Dive Brief:

  • Macy’s lowered its Q4 guidance on Friday, saying it now expects sales to land at the low to middle point of its previous estimate of between $8.2 billion and $8.4 billion.

  • End-of-quarter inventories look to be “slightly below last year and down mid-teens relative to 2019,” the department store also said in a press release.

  • “Based on current macro-economic indicators and our proprietary credit card data, we believe the consumer will continue to be pressured in 2023, particularly in the first half,” Macy’s CEO Jeff Gennette said in a statement.

Dive Insight:

There were already signs that Macy’s might be in for a more subdued holiday season than expected or hoped for. In early December, Macy’s Chief Financial Officer Adrian Mitchell joined Nordstrom’s CEO Erik Nordstrom in reporting that many shoppers, particularly those in lower-income households, were noticeably pulling back.

Gennette in his statement noted that Black Friday weekend sales were in line with the company’s expectations, and the weeks just before and just after Christmas Day beat expectations. Throughout, special occasion apparel and gifts sold well, and inventory and price points matched up well with demand, he said.

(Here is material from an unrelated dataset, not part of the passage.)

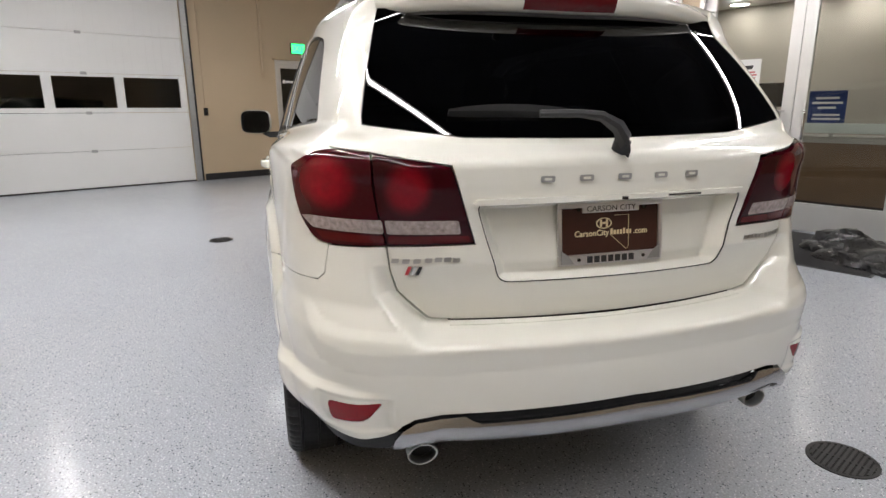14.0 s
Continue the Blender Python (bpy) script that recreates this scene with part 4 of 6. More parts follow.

“However, the lulls of the non-peak holiday weeks were deeper than anticipated,” he said, adding that higher-end Bloomingdale’s and Bluemercury outperformed. 

Speaking at the ICR Conference in Orlando, Florida, Monday, Gennette added that purchases that people make for themselves, including more casual clothing and home goods, were a disappointment. That, plus higher credit card balances, other internal company data and the wider macroeconomics indicate ongoing pressure on many Macy’s customers.

“That is why we came out with some conservatism as it relates to 2023,” he said, noting that the company has noticed such indications since Q2 2022. “We definitely commented about it during our third quarter call. We’re now just underlining it, as we think about the future … that self purchase is a question for us.”

The lowered guidance still falls within expectations, Credit Suisse analysts led by Michael Binetti said in emailed comments. “[B]ut we thought lower sales could’ve supported at least some margin upside & [earnings] at/above high end of range,” Binetti said, noting that Macy’s warning about the first half of this year was its second note of caution for the period.

Macreconomics don’t tell the whole story, considering that retail overall grew, according to GlobalData Managing Director Neil Saunders. By contrast, the department store’s updated guidance suggests that its holiday sales shrank by some 4% year over year to just under 6%, below 2019. That indicates a loss of market share, he said.

“Put bluntly this is not a particularly good performance, especially as it includes the impact of higher prices, meaning Macy’s volumes must be down considerably,” Saunders said.

Aside from the economy, people likely avoided Macy’s for a variety of reasons, including that department stores aren’t the holiday destination they once were and that apparel sales are soft, according to Saunders.

“However, some is also down to Macy’s lack of competence on the shop floor,” Saunders said. “While the company speaks of its superior execution, the reality on the ground is very different with many shops firmly on the back foot in terms of merchandising and shopkeeping standards. In a more constrained economy where consumers are easily deterred from spending, a lack of discipline matters and it makes a difference.”

Cara Salpini contributed reporting to this story.